The most famous of all, Mahomed's Baths, were opened in 1786 by the Indian Sake Deen Mahomed and his Irish wife. This stood on the site of the later Queen's Hotel, and the Turkish treatment included lying in a sort of flannel tent that had inside sleeves attached for the masseuse. Mahomed claimed to alleviate such ailments as asthma, rheumatism, sciatica, and lumbago; his vestibule was hung with the 'crutches, spine-stretchers, leg-irons, head-strainers, bump-dressers and club-foot reformers' of those allegedly cured. Appointed 'shampooing surgeon' to George IV, his duties included superintending the Pavilion's royal bathroom, with its marble tubs, its giant bottles of perfume, its pulley-hoist for lowering the obese monarch into the water. Mahomed's son continued the business into the 1870s. A rival enterprise, Molineux's Shampooing Baths, opened nearby in 1825.

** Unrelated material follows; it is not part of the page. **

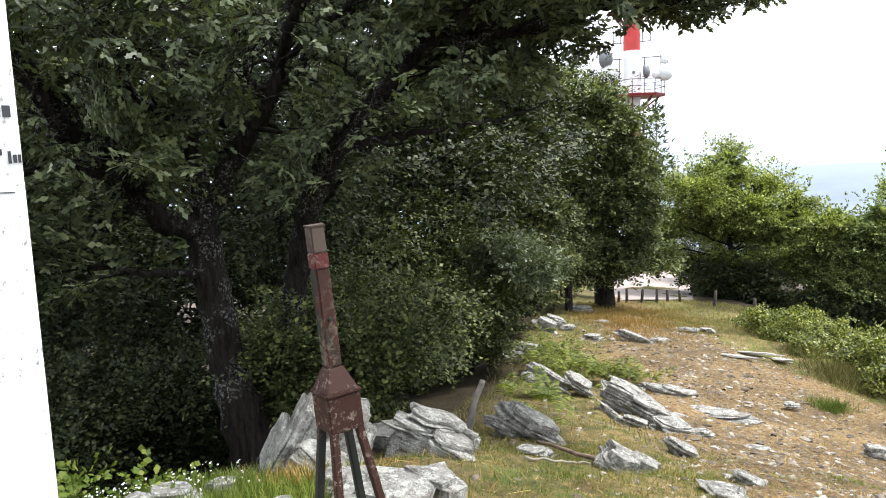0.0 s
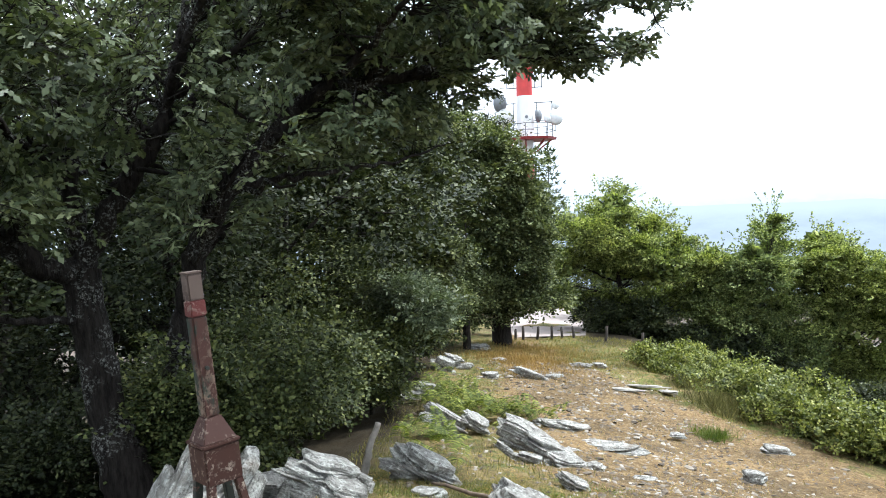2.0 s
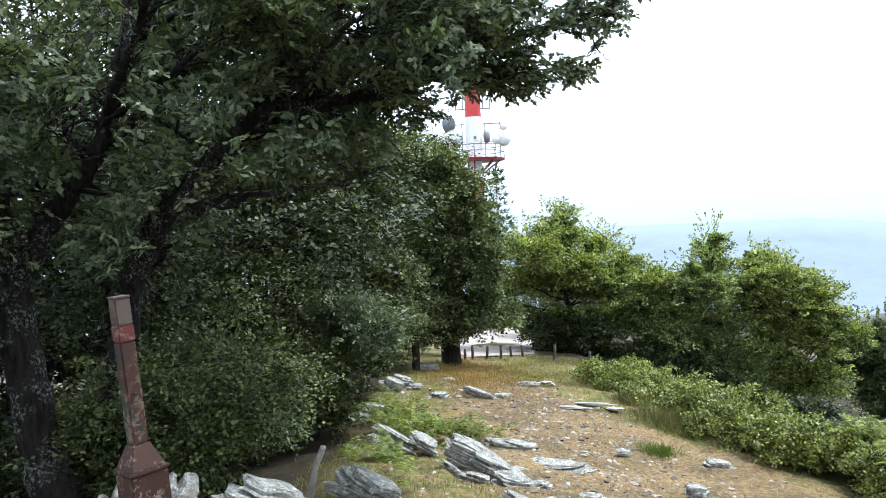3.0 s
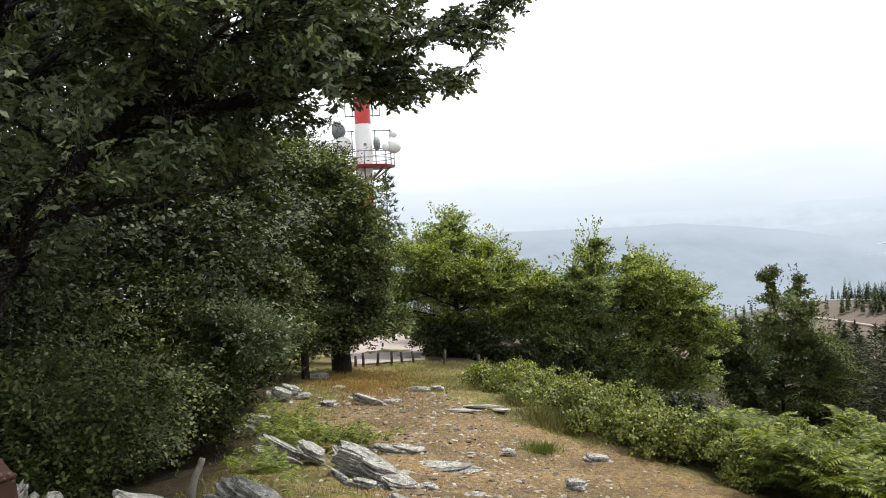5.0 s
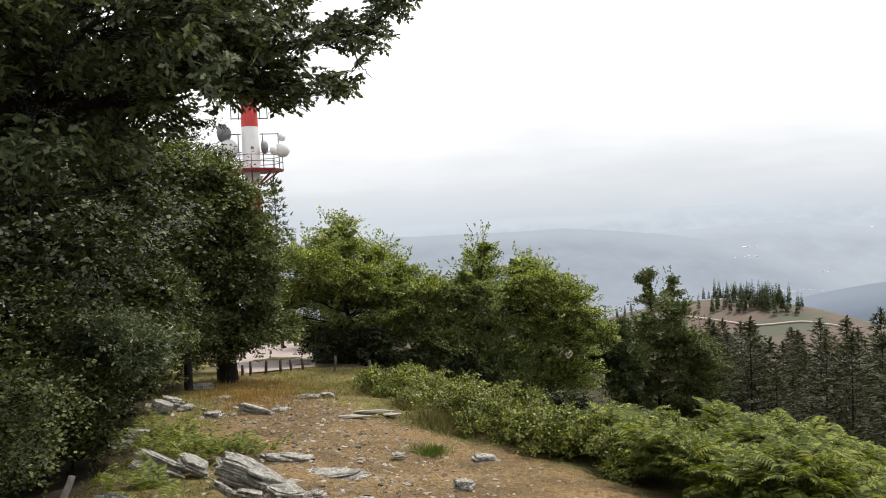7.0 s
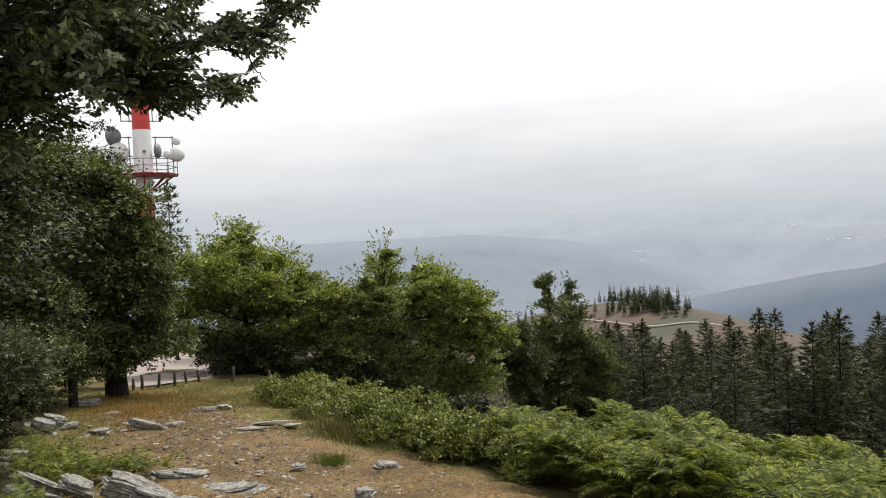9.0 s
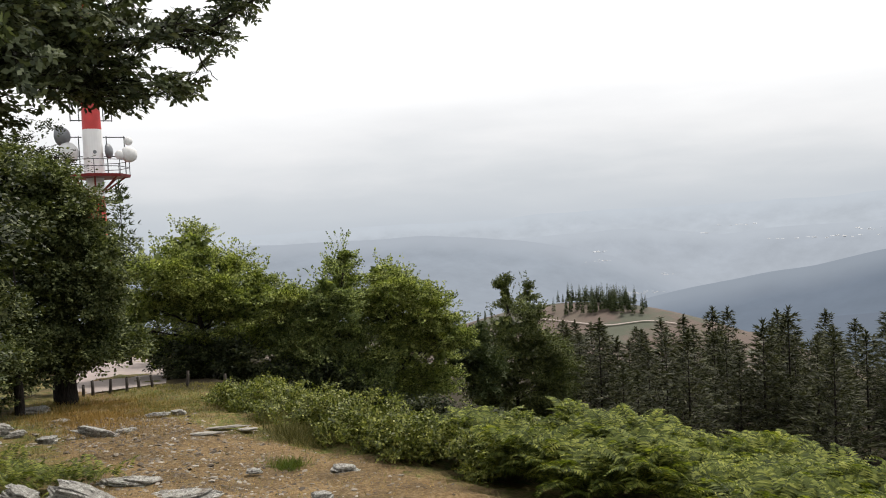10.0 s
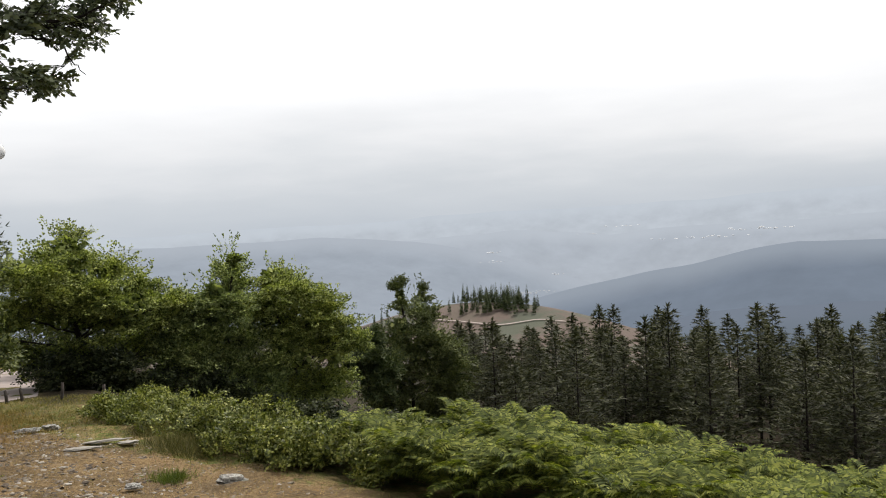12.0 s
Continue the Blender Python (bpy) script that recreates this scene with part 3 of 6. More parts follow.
    boughs_of_trunk = [
        ([(-0.28, 8.6, 2.78), (0.3, 8.0, 3.2), (0.8, 7.2, 3.6), (1.4, 6.9, 3.9)], 0.05),
        ([(-2.9, 8.5, 3.6), (-3.6, 7.2, 4.2), (-4.2, 6.6, 4.6)], 0.055),
        ([(-1.70, 8.15, 2.75), (-1.0, 8.0, 3.3), (-0.3, 7.7, 3.7), (0.5, 7.5, 4.0)], 0.04),
        ([(-2.6, 8.15, 0.5), (-3.1, 7.5, 0.7), (-3.9, 7.0, 0.95), (-4.6, 6.6, 1.3)], 0.04),
        ([(-1.6, 8.6, 0.95), (-1.3, 8.0, 1.5), (-1.0, 7.4, 1.9), (-0.6, 7.0, 2.3)], 0.03),
    ]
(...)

Williams's Royal Hot and Cold Baths, which opened in 1803 in Old Steine, were said 'scarcely to be equalled in Europe'. Nathan Smith's Artillery Baths, near the present Grand Hotel, established in 1813, were famed for their air-pump treatment for gout. The domed premises of Lamprell's Baths, established in 1823 at the bottom of East Street, were for years a seafront landmark. They became better known later as Brill's Baths. In 1862, Charles Brill built a ladies' baths on the site of the old Awsiter's Baths, which was claimed to be the only sea-water swimming-bath for ladies in Europe and was patronised by royalty. An even larger one for men, said to be the largest circular bath in Europe, followed in East Street in 1870; it had a balcony for 400 spectators, medical douche and vapour baths, reading-room, billiards-room and barber's shop. It survived until 1929. Others included the Brighton Turkish Bath '“ a grand Moorish structure, 'resplendent with crimson and gilt, encaustic and terracotta', built in West Street in 1868 '“ and Buggins's Brunswick Baths in Western Street, where the sea-water was pumped by steam engine.

Nothing of these survives. Medina House, with its damaged but treasurable fittings, is all we have.